ACC Too Big and Too Small


The commander of Air Combat Command has said the service may have to retire a legacy fleet—likely the A-10, F-15C, or F-16 Block 30—in order to make room in the budget for newer, more capable aircraft to come online. Here, an F-22 Raptor (left), F-15 Strike Eagle (second from left), F-15C (center), A-10 Thunderbolt II (second from right), and F-16 Fighting Falcon fly in formation. Air Force photo by SSgt. Samuel Rogers.

Air Combat Command needs to grow, but can’t afford to, and so it will likely wind up cutting more legacy fleets, ACC chief Gen. Mike holmes said Tuesday at an AFA event on Capitol Hill.

Holmes said he has two “asks.” First is for “a predictable budget,” so the Air Force knows what it will have to spend “year after year after year.” Then, “whatever that is, I need the flexibility to right-size the Air Force. Right now we’re too big for the budget we have. The consequences are that I have squadrons that are not ready, and I have acquisition programs that, instead of being executed in two or three years, are being spread out over 10 years. It drives up cost, it means they arrive late.”

This, Holmes said, is “not the optimum way to approach this.”

ACC’s 55 squadrons—only 32 of which are Active Duty and the rest reserve component—are “not enough to meet the demand that combatant commanders ask for,” said Holmes, hence the “too small” situation.
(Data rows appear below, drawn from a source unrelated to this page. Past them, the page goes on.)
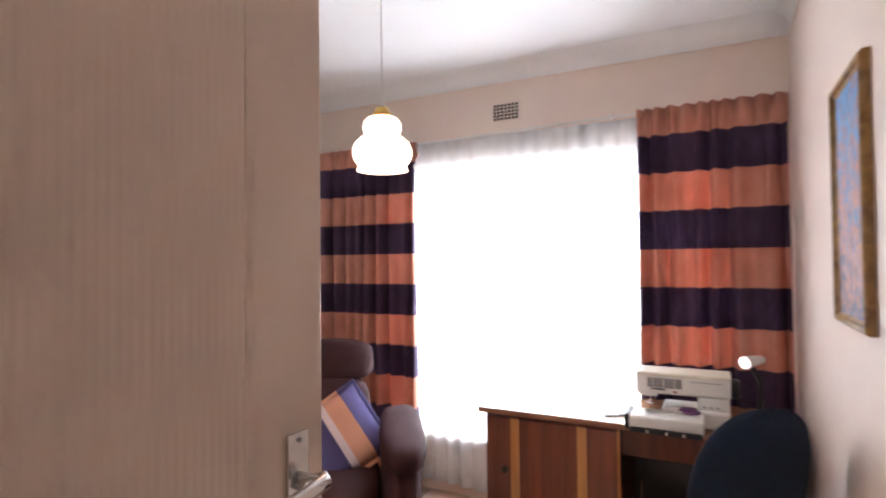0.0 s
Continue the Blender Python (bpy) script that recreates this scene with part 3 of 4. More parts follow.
# ---------------------------------------------------------------- doors
def reeded(x0, x1, z0, z1, y, pitch=0.0105, depth=0.0016, sign=1):
    """Panel of fine upright reeds that waver a little."""
    bm = bmesh.new()
    n = int((x1 - x0) / pitch)
    rows = 8
    grid = []
    for r in range(rows + 1):
        z = z0 + (z1 - z0) * r / rows
        row = []
        for i in range(n * 4 + 1):
            s = i / 4
            x = x0 + (x1 - x0) * i / (n * 4)
            x += 0.0012 * noise.noise(Vector((s * 0.3, z * 1.5, 3.0)))
            d = depth * abs(math.sin(math.pi * s)) * (0.75 + 0.5 * noise.noise(Vector((s * 0.7, z * 0.8, 9.0))))
            row.append(bm.verts.new((x, y + sign * d, z)))
        grid.append(row)
    for a, b in zip(grid, grid[1:]):
        for i in range(len(a) - 1):
            f = bm.faces.new((a[i], a[i + 1], b[i + 1], b[i]) if sign < 0 else (a[i + 1], a[i], b[i], b[i + 1]))
            f.smooth = True
    return bm


def lever_set(root, x, z, y, sign, toward, k=1.0):
    """Long plate with keyhole, and a swept lever; toward: the way the lever points along the leaf."""
    hs = part("handle", block(x - 0.019 * k, x + 0.019 * k, *sorted((y, y + sign * 0.007)), z - 0.1 * k, z + 0.062 * k, 0.003), CHROME, root, "satin chrome long-plate lever handle")
    pts = [(x, y + sign * 0.004, z), (x, y + sign * 0.028, z + 0.001), (x - toward * 0.012, y + sign * 0.038, z + 0.004), (x - toward * 0.004, y + sign * 0.046, z + 0.004),
           (x + toward * 0.025, y + sign * 0.047, z + 0.002), (x + toward * 0.055, y + sign * 0.043, z - 0.003), (x + toward * 0.08, y + sign * 0.038, z - 0.006), (x + toward * 0.095, y + sign * 0.034, z - 0.006)]
    pts = [(x + (p[0] - x) * k * k, y + (p[1] - y) * k, z + (p[2] - z) * k) for p in pts]
    part("lever", tube(pts, [0.012, 0.011, 0.0105, 0.0105, 0.01, 0.0085, 0.0065, 0.005], 10), CHROME, hs, smooth=True)
    part("keyhole", block(x - 0.0035, x + 0.0035, *sorted((y + sign * 0.0065, y + sign * 0.0082)), z - 0.072 * k, z - 0.046 * k, 0.001, 1), KEYHOLE, hs, "dark keyhole")
    for zz in (z + 0.052 * k, z - 0.09 * k):
        bm = bmesh.new()
        bmesh.ops.create_uvsphere(bm, u_segments=8, v_segments=5, radius=0.0038)
        part("screw", bm, STEEL, hs, m=pose(x, y + sign * 0.007, zz))
    return hs


def leaf(name, length, top, m, label, face, reed=0.0016, margin=0.12, hs=1.0, paint=DOOR, hz=1.212):
    """Flush door with reeded panels between smooth stiles; face: the local y of the faces, 0 and +-0.04."""
    root = thing(name, None, None, label, "door", kind="structure", m=m)
    y0, y1 = sorted((0.0, face))
    part("leaf", block(0, length, y0, y1, 0.008, top, 0.003, 2), paint, root)
    for y, s in ((y1, 1), (y0, -1)):
        part("panel", reeded(margin, length - 0.13, 0.12, top - 0.12, y + s * 0.0004, depth=reed, sign=s), paint, root, "finely reeded painted panel")
        for a, b in ((margin - 0.012, margin), (length - 0.13, length - 0.118)):
            part("bead", block(a, b, *sorted((y - s * 0.001, y + s * (0.0007 + reed * 1.2))), 0.12, top - 0.12, 0.0012, 1), paint, root)
        lever_set(root, length - 0.05, hz, y, s, -1, hs)
    for z in (0.22, 1.75):
        part("hinge", lathe([(0.0055, z), (0.0065, z + 0.004), (0.0065, z + 0.092), (0.0055, z + 0.096)], 10, cx=-0.006, cy=0.0), STEEL, root)
    part("latch_plate", block(length - 0.0005, length + 0.0012, (y0 + y1) / 2 - 0.01, (y0 + y1) / 2 + 0.01, 1.13, 1.29), STEEL, root)
    return root


leaf("door_1", 0.84, 2.03, pose(0.44, -0.56, 0, 0, 0, 177), "cream painted door standing open, chrome lever handle", 0.04)
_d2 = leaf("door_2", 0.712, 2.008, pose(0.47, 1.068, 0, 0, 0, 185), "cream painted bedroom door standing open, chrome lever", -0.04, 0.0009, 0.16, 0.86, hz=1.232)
# Dark strip added for the shade in the gap between leaf and jamb.
part("gap_shade", block(-0.01, -0.0004, -0.038, -0.002, 0.01, 2.006, 0.002, 1), grained("gap_shade_brown", (0.07, 0.028, 0.02), (0.16, 0.07, 0.05), 0.5), _d2, "dark strip standing in for the shaded hinge gap")
leaf("door_3", 0.735, 1.985, pose(0.612, 2.262, 0, 0, 0, 81.7), "painted door with daylight in its colour, open into the main bedroom", 0.04, 0.0005, paint=DOOR_DAYLIT)

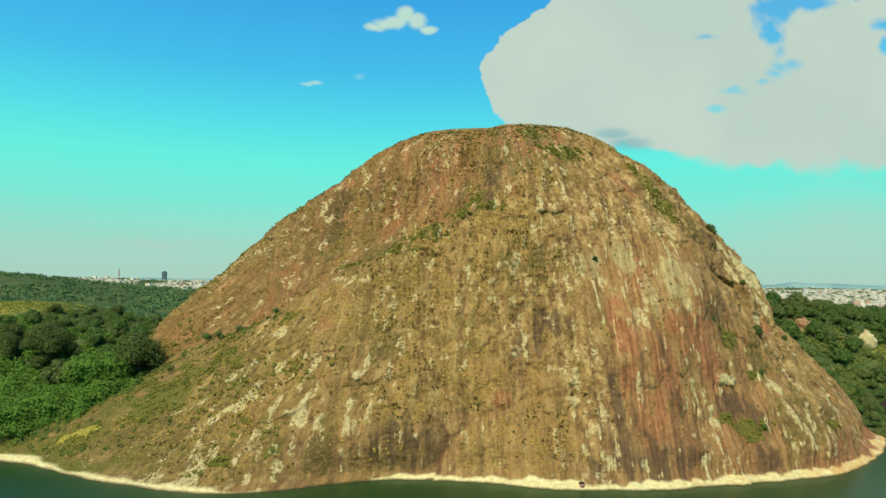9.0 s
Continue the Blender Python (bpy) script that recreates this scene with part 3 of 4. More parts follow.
    for key, values in (("rust", rust), ("dark", dark), ("green", green), ("pale", pale), ("veg", veg), ("tide", tide), ("wet", smooth(z, 0.45, 0.15)), ("sheer", sheer), ("lichen", lichen), ("face", behind), ("wash", stains(u, z, GREY_SLABS, 0.8, 9.0) * smooth(fbm(f / 2.2, z / 50, 19.0, 3), -0.8, 0.1))):
        me.attributes.new(key, "FLOAT", "POINT").data.foreach_set("value", np.clip(values, 0, 1).astype(np.float32))
    flow = np.stack([f, z, z * 0], -1)
    me.attributes.new("flow", "FLOAT_VECTOR", "POINT").data.foreach_set("vector", flow.astype(np.float32).ravel())


th = np.concatenate([np.radians(np.linspace(-98, 82, 800)), np.radians(np.linspace(82, 262, 92))[1:-1]])
zs = np.concatenate([[-5, -2], np.linspace(-0.8, 6, 26), np.linspace(6, LEVELS[-1], 240)[1:], SUMMIT - (SUMMIT - LEVELS[-1]) * np.linspace(1, 0.02, 60)[1:] ** 2.78])
TH, ZZ = np.meshgrid(th, zs)
TH, ZZ = TH.ravel(), ZZ.ravel()
verts = dome_point(TH, ZZ)
cols, rows_n = len(th), len(zs)
ij = np.arange(rows_n - 1)[:, None] * cols + np.arange(cols)[None, :]
nx = np.arange(rows_n - 1)[:, None] * cols + (np.arange(cols)[None, :] + 1) % cols
faces = np.stack([ij, nx, nx + cols, ij + cols], -1).reshape(-1, 4).tolist()
faces.append([(rows_n - 1) * cols + i for i in range(cols)])
dome = thing("granite_dome", "huge brown granite dome streaked with rust and pale lichen", "rock", Matrix())
dome_mesh = mesh_of("rock_body", verts, faces, ROCK, True)
paint(dome_mesh, np.where(TH > math.pi, TH - 2 * math.pi, TH) * 120, ZZ, verts[:, 0], verts[:, 1])
part("rock_body", dome_mesh, dome)


def slab(a, h, w, t, proud, lean=0.0):
    """A sheet of granite peeling off the dome: (bearing, height), half width and half height, how far it stands out at its lower edge."""
    k = 46
    s, q = np.meshgrid(np.linspace(-1.25, 1.25, k), np.linspace(-1.25, 1.25, k))
    s, q = s.ravel(), q.ravel()
    u = math.radians(a) * 120 + s * w + lean * q * t
    z = np.clip(h + q * t, 0.3, SUMMIT - 1)
    e = 1 - np.hypot(s, q) ** 1.5 + 0.5 * fbm(u / 3.5, z / 5.0, a, 3)
    e = e - 2.5 * smooth(z, 5, 2)
    base = dome_point(u / 120, z)
    out = -0.7 + (proud * (0.75 - 0.35 * q) + 0.7) * smooth(e, 0.0, 0.45) + 0.25 * fbm(u / 1.5, z / 2.5, 3.0, 3)
    way = np.stack([np.sin(u / 120), -np.cos(u / 120), np.full(k * k, 0.35)], -1)
    v = base + way * out[:, None]
    ij = (np.arange(k - 1)[:, None] * k + np.arange(k - 1)[None, :]).ravel()
    me = mesh_of("slab", v, np.stack([ij, ij + 1, ij + k + 1, ij + k], -1), ROCK, True)
    paint(me, u, z, v[:, 0], v[:, 1])
    return part("slab", me, dome)


for args in [(3, 26, 6, 8, 0.8, 0.1), (46, 27, 9, 9, 1.0, -0.4),
             (-22, 33, 6, 9, 0.9, 0.5), (-30, 22, 7, 8, 0.9, 0.6), (-46, 84, 8, 8, 0.7, 0.3), (-30, 112, 12, 8, 0.8, 0.4), (-17, 92, 7, 7, 0.7), (6, 91, 8, 6, 0.8), (20, 100, 11, 7, 0.8, -0.4),
             (-36, 40, 7, 8, 0.9, 0.9), (14, 38, 6, 13, 0.6), (-60, 60, 12, 9, 0.9, 0.6), (-12, 68, 6, 9, 0.6), (34, 44, 8, 7, 0.9, -0.4), (-8, 45, 7, 9, 0.6), (-66, 85, 9, 7, 0.8, 0.5)]:
    slab(*args)

# ---- land and water ----


def hill(x, y, cx, cy, sx, sy, h):
    return h * np.exp(-((x - cx) / sx) ** 2 - ((y - cy) / sy) ** 2)


def land_height(x, y):
    """The land sheet: the two wooded shoulders beside the dome, the valley behind, far hills and plains; the bay's bed in front."""
    shelf = 228 + 36 * smooth(x, -90, 120) + 24 * smooth(x, 165, 215) - 8 * smooth(x, -170, -260)
    shore = 228 + 62 * smooth(x, -90, 120) - 8 * smooth(x, -170, -260) + 5 * fbm(x / 40, x * 0, 3.0, 3)
    inland = y - shore
    east = smooth(x, 60, 140)
    near = (40 - 12 * east) * smooth(inland, -4, 105 - 25 * east) + 2.2 * smooth(y - shelf, -3, 3) + 4.5 * east * smooth(y - shelf, 4, 32)
    near = near + hill(x, y, -245, 350, 70, 60, 4) + hill(x, y, 172, 364, 40, 36, 11.5) + hill(x, y, 235, 392, 62, 30, 5)
    ridge = near * smooth(y, 560 - 90 * (1 - east), 420 - 75 * (1 - east)) - hill(x, y, -160, 345, 42, 50, 7)
    plain = 3.5 * smooth(y, 1080, 1150) + 3.5 * smooth(x, -350, 100) * smooth(y, 500, 700)
    far = hill(x, y, -1180, 1500, 430, 420, 69) + hill(x, y, -480, 1500, 330, 260, 16) + hill(x, y, -1700, 2900, 1100, 800, 50) + hill(x, y, -760, 900, 230, 190, 28)
    far = far + hill(x, y, 700, 900, 260, 250, 10) + hill(x, y, 1450, 3900, 900, 700, 10)
    dist = np.hypot(x, y)
    rim = smooth(dist, 3500, 4800) * (14 + 6 * fbm(np.arctan2(x, y) * 14, x * 0, 4.0, 3))
    behind = smooth(-y, 260, 330) * (6 + 30 * smooth(-y, 500, 1500))
    pond = -9 * np.exp(-((x + 470) / 150) ** 2 - ((y - 1050) / 70) ** 2)
    bumps = 1.6 * fbm(x / 35, y / 35, 1.0, 3) * smooth(inland, 5, 40) + 5 * fbm(x / 260, y / 260, 2.0, 3) * smooth(y, 600, 1100)
    return -5 * smooth(y - shelf, 1, -25) * (y < 420) * (1 - smooth(-y, 260, 330)) + ridge + plain + far + rim + behind + pond + bumps * (y > 0)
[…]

Yet, because the Air Force is too big to live within its means, he added, legacy fleets are being looked at to see which ones will have to go, and when.

“We’ll work through the options of what comes out next,” Holmes said, specifying the A-10, the F-16 Block 30, and the F-15C as three candidates for near-term retirement. “I have my view” on which it should be, Holmes said, and the audience seemed well aware of which one that is: Holmes has asserted he thinks the F-15 might be the right one because of its age, operating expense, and the fact that it can only capably serve about 10 more years without a large investment in new? capabilities.

Holmes said that while the average age of the overall Air Force fleet is 27 years, it’s 29 years in ACC, and he needs to buy that down with infusions of new airplanes. In 1991, he noted, the Air Force was buying 500 aircraft a year, but since then, it has declined to just 100. ACC’s share of those purchases was about 200 aircraft per year in 1991, but since then it has averaged 20.

Holmes also pitched for buying a light attack airplane fleet filled out with “24 PAA [Primary Aircraft Available] squadrons, the way God intended,” if experiments with such aircraft this summer prove successful. If the Air Force is only “halfway through” a generational war against terrorism, such aircraft would be a useful way to build the pilot cadre, which Holmes also noted is in a deep deficit, and perform close support and counterinsurgency missions at a far lower cost than with, say, F-35s or F-16s.